ANKARA - Turkey is not likely to veto the Danish prime minister’s running for NATO secretary-general, according to Turkish officials. Turkey will continue to put pressure on Denmark to stop the Roj TV’s terrorism propaganda, they add
"If, in particular, the United States, Britain, France, Germany and other senior allies do agree on Rasmussen’s bid, then Turkey would unwillingly say yes to him in order to not harm the solidarity spirit and comfort of the alliance," officials, who wished to not be named, said yesterday. Washington had already told NATO allies it would back Rasmussen as the next secretary general, making him the strongest candidate for the key position. The current secretary general, Dutchman Jaap de Hoop Scheffer, steps down on July 31. His successor is expected to be named at the April 3 to 4 NATO summit.
Two major obstacles
According to officials, there are two important points on which Turkey’s opposition against the Danish prime minister was built. The first one was the "cartoon crisis" that erupted in 2006 when a Danish newspaper cartoon depicted the Prophet Mohammad with a bomb in his turban, which was reprinted across European media. Rasmussen refused to apologize for the cartoon, which sparked riots and attacks on Danish embassies in several Muslim states, but which Western governments defended in the name of freedom of expression.

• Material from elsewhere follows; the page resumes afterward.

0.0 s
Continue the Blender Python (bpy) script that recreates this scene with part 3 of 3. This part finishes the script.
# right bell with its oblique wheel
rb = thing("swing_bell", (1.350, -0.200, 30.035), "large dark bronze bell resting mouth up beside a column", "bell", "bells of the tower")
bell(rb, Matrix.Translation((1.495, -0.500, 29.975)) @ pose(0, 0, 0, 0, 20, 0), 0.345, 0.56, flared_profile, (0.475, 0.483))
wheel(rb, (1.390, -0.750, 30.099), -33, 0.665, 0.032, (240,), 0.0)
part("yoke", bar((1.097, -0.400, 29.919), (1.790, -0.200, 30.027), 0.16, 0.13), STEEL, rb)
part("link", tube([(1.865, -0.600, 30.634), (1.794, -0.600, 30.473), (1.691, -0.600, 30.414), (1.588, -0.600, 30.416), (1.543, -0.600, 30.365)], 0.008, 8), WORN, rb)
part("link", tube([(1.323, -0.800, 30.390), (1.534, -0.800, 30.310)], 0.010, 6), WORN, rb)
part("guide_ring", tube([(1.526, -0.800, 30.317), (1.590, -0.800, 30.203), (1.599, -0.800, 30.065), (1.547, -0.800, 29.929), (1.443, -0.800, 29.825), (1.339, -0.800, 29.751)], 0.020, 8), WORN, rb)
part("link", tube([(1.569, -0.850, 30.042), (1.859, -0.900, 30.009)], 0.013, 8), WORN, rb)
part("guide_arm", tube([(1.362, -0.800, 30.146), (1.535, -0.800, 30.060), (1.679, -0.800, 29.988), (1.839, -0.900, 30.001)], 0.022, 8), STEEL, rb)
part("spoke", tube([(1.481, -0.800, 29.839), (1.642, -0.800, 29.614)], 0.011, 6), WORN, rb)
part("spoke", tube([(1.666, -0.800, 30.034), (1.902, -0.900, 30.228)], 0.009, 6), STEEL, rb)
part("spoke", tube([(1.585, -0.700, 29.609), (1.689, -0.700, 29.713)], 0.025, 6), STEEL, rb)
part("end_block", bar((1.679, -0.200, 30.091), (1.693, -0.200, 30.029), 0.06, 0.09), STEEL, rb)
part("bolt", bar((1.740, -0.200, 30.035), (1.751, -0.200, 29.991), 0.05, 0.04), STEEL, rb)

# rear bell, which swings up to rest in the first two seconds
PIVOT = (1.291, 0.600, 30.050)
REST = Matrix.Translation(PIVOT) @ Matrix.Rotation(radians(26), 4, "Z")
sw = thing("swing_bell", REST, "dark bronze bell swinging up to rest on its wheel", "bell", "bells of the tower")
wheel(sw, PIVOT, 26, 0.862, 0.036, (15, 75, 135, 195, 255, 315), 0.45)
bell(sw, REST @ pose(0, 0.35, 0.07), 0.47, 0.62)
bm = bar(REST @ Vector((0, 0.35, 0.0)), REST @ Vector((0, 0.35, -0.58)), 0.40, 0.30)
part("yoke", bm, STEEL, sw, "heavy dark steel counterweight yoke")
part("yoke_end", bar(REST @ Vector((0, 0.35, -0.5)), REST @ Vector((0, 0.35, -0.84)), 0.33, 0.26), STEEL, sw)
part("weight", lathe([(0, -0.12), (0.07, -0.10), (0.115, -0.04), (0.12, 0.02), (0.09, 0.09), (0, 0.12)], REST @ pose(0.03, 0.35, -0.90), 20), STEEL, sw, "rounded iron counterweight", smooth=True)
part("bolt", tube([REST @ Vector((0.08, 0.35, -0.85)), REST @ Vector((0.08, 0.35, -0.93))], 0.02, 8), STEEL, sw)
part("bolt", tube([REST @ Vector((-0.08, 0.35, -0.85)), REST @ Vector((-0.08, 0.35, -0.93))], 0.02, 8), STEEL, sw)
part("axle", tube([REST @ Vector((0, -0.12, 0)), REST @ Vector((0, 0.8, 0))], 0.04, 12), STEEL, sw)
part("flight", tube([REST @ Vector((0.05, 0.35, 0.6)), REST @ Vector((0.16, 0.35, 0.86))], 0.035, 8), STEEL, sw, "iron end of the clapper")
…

"The number one priority of both the Obama administration and the alliance seems to be Afghanistan. With his record of humiliating the entire Muslim world, how will Rasmussen act as NATO chief to deal with the problem? Our concern is that his appearance as the NATO chief would revive similar reactions," officials said.

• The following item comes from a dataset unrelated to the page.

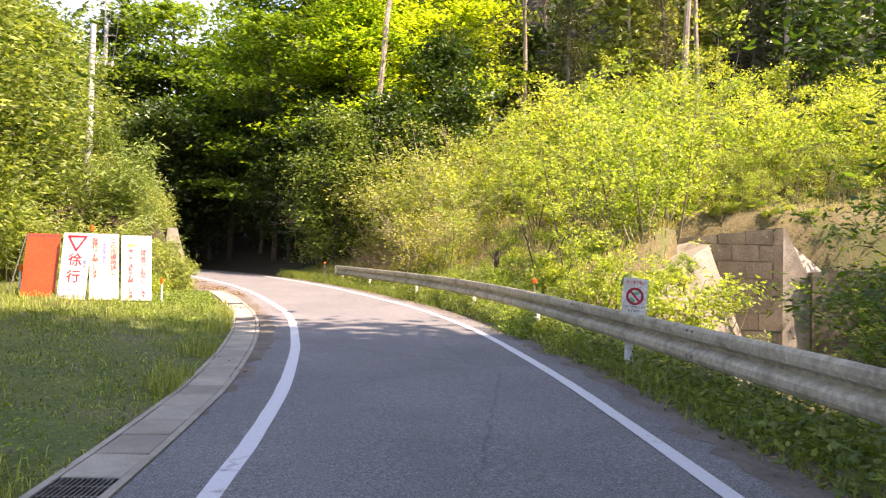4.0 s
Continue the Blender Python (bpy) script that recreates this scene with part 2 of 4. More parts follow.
        m = p + out * h * k * 0.3 + z * h * 0.6
        t = p + out * h * k + z * h * (1 - 0.25 * k)
        q = np.stack([p - side / 2, p + side / 2, m + side / 2.4, m - side / 2.4, t], 1).reshape(-1, 3)
        b = np.arange(n)[:, None] * 5
        self.add(q, np.concatenate([b + [[0, 1, 2, 3]], b + [[3, 2, 4, 4]]]))
        return self

    def mesh(self, name, mat, smooth=False):
        v, f = np.concatenate(self.v), np.concatenate(self.f)
        tri = f[:, 2] == f[:, 3]
        me = bpy.data.meshes.new(name)
        size = np.where(tri, 3, 4)
        start = np.concatenate([[0], np.cumsum(size)[:-1]])
        flat = f.ravel()[np.stack([np.ones(len(f), bool)] * 3 + [~tri], 1).ravel()]
        me.vertices.add(len(v))
        me.vertices.foreach_set("co", v.ravel())
        me.loops.add(len(flat))
        me.loops.foreach_set("vertex_index", flat)
        me.polygons.add(len(f))
        me.polygons.foreach_set("loop_start", start)
        me.polygons.foreach_set("loop_total", size)
        me.polygons.foreach_set("use_smooth", np.full(len(f), smooth))
        me.update(calc_edges=True)
        me.materials.append(mat)
        return me


def part(name, geo, mat, parent=None, label="", smooth=False):
    ob = new(name, geo if isinstance(geo, bpy.types.Mesh) else geo.mesh(name, mat, smooth))
    if parent is not None:
        ob.parent = parent
    if label:
        ob["label"] = label
    return ob


def bevelled_box(name, sx, sy, sz, bevel, mat):
    """A box with rounded edges as a mesh, resting on z = 0."""
    bm = bmesh.new()
    bmesh.ops.create_cube(bm, size=1.0, matrix=Matrix.Translation((0, 0, sz / 2)) @ Matrix.Diagonal((sx, sy, sz, 1)))
    bmesh.ops.bevel(bm, geom=bm.edges[:], offset=bevel, segments=1, affect="EDGES")
    me = bpy.data.meshes.new(name)
    bm.to_mesh(me)
    bm.free()
    me.materials.append(mat)
    return me


def smooth01(x):
    x = np.clip(x, 0, 1)
    return x * x * (3 - 2 * x)


def at(x, y, z, rz=0.0, scale=1.0):
    return pose(x, y, z, 0, 0, rz) @ Matrix.Scale(scale, 4)


# ---- the plan: the right edge line of the road, from behind the start to the bend ----
KNOTS = np.array([(1.95, -90), (1.95, -40), (1.93, -12), (1.92, 0), (1.86, 4.6), (1.60, 8.2), (0.98, 12.2), (0.21, 16.2), (-0.87, 20.5), (-2.45, 24.9),
                  (-3.96, 28.1), (-5.55, 31.2), (-7.62, 34.7), (-10.1, 38.3), (-13.2, 42.4), (-17.5, 46.9), (-23.3, 51.6), (-31, 55.7), (-42, 58.5), (-70, 60)])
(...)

In fact, Turkey’s concern has also been shared by some NATO countries like Spain, Norway, Belgium and Luxembourg. The common point these countries share is the fact that 80 percent of the NATO's out-of-area operations are held in the regions where the Muslim population is dominant.
The second point Turkey takes issue to is Kopenhag’s refusal to block the broadcast of Roj TV, known as the mouthpiece of the outlawed Kurdistan Workers’ Party, or PKK. Despite Turkey’s insistent calls and diplomatic demarches, the Danish governments refused to forbid the Roj TV’s broadcast on the grounds of freedom of speech.
"A globally accepted fact is that the fight against terrorism also foresees stopping their means of propaganda and financing. Turkey will sure continue to put pressure on Denmark to this end," said officials.
Prime Minister Recep Tayyip Erdoğan walked out of a press conference in Denmark a couple of years ago upon a question from a Roj TV reporter. Erdoğan was also one of the most vocal leaders in slamming the Danish government over the cartoon crisis. Busy with local elections’ rallies, Erdoğan has not commented on Rasmussen’s nomination for the post. "Turkey will have its eye on him all the time during his tenure if elected. We’ll closely follow how he will handle all the issues and what he can do to establish a solid NATO-EU relationship where Turkey is not sidetracked," officials said.